> Entries shown
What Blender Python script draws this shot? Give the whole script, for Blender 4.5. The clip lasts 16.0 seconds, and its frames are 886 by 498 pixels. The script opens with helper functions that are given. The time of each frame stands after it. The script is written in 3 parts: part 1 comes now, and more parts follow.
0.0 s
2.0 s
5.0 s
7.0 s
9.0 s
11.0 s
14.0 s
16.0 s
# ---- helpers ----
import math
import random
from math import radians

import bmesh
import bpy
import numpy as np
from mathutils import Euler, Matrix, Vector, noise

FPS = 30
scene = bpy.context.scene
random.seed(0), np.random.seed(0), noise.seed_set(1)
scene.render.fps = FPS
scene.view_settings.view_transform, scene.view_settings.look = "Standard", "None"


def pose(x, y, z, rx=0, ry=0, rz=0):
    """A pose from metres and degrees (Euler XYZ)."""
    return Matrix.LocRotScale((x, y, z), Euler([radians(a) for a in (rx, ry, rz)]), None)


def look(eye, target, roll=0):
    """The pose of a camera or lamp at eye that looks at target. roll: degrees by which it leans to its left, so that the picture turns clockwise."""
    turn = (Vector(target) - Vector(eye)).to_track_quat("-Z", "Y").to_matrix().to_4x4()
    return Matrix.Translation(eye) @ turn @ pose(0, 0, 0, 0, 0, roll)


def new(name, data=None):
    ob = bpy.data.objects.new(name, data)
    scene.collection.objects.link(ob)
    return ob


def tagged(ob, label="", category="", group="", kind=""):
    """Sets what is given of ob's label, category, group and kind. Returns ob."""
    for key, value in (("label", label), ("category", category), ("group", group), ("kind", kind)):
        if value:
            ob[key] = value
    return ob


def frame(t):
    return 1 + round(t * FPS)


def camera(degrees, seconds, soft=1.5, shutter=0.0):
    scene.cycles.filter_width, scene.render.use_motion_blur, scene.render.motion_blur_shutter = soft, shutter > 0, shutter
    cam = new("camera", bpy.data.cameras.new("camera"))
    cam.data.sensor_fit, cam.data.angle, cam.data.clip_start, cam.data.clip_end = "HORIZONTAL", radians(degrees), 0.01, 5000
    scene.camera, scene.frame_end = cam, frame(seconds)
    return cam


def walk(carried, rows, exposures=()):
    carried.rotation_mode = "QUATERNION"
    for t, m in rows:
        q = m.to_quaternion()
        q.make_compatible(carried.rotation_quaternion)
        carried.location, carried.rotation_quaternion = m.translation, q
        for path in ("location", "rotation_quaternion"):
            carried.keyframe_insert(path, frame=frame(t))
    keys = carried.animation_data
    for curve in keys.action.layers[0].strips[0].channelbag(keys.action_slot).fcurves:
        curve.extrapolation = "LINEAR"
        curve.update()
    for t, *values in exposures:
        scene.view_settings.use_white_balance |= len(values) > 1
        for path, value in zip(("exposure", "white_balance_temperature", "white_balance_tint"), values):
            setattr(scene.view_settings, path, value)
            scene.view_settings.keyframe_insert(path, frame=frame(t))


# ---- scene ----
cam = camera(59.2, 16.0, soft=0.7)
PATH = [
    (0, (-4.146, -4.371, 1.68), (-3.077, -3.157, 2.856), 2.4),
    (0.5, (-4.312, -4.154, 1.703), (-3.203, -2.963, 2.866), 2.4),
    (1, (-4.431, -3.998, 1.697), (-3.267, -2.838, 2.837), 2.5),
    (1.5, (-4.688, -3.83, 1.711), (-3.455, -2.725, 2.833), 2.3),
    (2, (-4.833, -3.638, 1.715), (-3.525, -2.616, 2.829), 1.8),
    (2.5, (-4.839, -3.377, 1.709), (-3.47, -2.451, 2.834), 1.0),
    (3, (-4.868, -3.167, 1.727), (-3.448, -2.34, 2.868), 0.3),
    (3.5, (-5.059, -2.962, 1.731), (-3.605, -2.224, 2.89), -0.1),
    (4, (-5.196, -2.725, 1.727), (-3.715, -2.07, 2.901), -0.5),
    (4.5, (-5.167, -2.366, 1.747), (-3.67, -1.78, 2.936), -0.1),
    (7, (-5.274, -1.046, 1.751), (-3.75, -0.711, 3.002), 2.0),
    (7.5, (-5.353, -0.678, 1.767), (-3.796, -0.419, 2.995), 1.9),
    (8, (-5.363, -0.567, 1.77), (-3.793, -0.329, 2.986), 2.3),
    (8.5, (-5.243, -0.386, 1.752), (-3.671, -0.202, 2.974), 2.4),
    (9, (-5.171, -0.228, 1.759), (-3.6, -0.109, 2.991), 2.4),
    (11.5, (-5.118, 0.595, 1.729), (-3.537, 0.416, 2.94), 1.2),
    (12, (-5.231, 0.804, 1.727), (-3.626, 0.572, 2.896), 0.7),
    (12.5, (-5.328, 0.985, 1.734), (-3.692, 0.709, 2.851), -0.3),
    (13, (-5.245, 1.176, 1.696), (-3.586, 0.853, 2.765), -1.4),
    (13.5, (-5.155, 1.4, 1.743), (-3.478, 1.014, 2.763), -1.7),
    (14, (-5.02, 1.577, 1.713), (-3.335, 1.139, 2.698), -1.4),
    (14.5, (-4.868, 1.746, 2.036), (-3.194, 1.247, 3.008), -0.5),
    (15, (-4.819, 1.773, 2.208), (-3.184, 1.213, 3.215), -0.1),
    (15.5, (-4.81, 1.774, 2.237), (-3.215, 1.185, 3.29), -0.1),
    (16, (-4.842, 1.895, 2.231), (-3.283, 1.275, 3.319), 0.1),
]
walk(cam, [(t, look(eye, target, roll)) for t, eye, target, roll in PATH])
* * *
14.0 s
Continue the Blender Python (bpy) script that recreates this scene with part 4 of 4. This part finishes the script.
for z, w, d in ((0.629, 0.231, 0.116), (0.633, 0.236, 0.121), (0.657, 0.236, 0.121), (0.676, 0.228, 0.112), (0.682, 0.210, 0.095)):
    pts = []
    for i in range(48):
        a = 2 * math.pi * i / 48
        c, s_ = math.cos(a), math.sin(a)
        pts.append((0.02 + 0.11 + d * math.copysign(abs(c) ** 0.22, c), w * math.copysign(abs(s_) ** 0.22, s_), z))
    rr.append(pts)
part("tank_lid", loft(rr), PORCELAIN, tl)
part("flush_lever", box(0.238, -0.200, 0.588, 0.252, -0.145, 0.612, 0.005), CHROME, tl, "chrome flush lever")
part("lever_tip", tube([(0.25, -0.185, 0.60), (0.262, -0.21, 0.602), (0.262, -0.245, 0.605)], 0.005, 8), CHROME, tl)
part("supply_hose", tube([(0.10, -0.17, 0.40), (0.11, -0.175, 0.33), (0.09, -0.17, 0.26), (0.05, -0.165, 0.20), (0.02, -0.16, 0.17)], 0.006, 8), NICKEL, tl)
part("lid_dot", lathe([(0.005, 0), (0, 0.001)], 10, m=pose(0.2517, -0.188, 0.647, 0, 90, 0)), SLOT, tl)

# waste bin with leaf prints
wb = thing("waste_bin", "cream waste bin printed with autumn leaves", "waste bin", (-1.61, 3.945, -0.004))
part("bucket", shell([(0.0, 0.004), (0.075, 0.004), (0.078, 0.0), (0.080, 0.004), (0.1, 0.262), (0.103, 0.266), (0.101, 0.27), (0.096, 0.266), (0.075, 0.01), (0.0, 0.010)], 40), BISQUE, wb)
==
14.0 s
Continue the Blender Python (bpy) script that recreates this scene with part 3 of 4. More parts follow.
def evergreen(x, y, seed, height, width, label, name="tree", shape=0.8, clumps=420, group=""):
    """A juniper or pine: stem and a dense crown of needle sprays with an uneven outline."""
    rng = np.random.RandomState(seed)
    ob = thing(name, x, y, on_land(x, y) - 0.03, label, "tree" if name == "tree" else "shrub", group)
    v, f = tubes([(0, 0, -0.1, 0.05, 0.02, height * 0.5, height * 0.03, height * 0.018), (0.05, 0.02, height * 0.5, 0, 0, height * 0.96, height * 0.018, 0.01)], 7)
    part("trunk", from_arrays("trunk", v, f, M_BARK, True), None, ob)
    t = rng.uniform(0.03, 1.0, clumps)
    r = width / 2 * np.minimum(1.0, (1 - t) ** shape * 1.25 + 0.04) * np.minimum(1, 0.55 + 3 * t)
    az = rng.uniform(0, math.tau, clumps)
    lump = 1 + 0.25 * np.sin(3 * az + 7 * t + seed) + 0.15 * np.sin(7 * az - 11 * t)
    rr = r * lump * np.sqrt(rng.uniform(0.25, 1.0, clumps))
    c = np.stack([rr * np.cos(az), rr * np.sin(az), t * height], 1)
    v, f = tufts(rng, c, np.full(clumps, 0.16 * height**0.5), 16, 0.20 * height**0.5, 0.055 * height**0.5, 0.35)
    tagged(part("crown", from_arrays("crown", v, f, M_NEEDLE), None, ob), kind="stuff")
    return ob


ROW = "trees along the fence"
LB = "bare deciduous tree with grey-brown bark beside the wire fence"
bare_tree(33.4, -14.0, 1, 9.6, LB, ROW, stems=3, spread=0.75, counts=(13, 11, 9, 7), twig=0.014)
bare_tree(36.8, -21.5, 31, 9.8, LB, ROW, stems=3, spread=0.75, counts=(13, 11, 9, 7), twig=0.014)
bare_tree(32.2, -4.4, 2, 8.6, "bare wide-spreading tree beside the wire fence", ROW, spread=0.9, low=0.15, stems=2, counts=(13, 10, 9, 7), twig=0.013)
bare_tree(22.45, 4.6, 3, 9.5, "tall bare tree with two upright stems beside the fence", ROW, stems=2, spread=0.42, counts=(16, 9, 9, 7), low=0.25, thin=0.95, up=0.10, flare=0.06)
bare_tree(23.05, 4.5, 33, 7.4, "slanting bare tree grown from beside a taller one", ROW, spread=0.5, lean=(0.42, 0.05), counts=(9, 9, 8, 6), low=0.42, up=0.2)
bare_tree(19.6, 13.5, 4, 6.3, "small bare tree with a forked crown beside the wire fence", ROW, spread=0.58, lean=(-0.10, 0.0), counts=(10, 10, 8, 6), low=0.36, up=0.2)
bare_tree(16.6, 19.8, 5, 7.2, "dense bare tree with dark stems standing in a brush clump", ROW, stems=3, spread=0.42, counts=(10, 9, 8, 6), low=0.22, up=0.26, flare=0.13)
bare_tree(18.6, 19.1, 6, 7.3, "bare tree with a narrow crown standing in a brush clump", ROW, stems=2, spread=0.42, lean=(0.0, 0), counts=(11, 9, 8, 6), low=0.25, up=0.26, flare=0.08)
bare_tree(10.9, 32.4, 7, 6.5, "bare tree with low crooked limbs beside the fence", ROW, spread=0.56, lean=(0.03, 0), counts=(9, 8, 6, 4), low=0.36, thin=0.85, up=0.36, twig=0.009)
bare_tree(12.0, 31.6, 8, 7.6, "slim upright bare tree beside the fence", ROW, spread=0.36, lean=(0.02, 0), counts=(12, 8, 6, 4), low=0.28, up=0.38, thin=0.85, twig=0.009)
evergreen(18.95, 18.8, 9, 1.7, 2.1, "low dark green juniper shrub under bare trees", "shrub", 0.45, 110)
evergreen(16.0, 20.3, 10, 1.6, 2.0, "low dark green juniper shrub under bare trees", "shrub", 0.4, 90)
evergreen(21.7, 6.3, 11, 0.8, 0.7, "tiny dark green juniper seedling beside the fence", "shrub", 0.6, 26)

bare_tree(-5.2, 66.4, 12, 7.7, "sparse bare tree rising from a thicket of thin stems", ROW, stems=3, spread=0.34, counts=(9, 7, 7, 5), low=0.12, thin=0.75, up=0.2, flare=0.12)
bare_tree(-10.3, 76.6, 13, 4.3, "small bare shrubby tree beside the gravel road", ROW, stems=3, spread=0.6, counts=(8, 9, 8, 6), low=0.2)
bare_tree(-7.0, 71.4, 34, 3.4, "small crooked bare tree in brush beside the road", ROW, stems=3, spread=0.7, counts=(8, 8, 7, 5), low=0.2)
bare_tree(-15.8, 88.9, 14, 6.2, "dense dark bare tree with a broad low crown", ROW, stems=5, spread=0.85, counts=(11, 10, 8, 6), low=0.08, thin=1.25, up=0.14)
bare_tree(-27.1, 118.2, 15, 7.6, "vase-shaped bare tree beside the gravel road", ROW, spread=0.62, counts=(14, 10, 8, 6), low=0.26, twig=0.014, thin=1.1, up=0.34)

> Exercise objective
Each line from the one containing "for t, m in" through the one containing "scene.view_settings.keyframe_insert(path, frame=frame(t))" must be retyped exactly, the first and last of these included.

> Written answer
    for t, m in rows:
        q = m.to_quaternion()
        q.make_compatible(carried.rotation_quaternion)
        carried.location, carried.rotation_quaternion = m.translation, q
        for path in ("location", "rotation_quaternion"):
            carried.keyframe_insert(path, frame=frame(t))
    keys = carried.animation_data
    for curve in keys.action.layers[0].strips[0].channelbag(keys.action_slot).fcurves:
        curve.extrapolation = "LINEAR"
        curve.update()
    for t, *values in exposures:
        scene.view_settings.use_white_balance |= len(values) > 1
        for path, value in zip(("exposure", "white_balance_temperature", "white_balance_tint"), values):
            setattr(scene.view_settings, path, value)
            scene.view_settings.keyframe_insert(path, frame=frame(t))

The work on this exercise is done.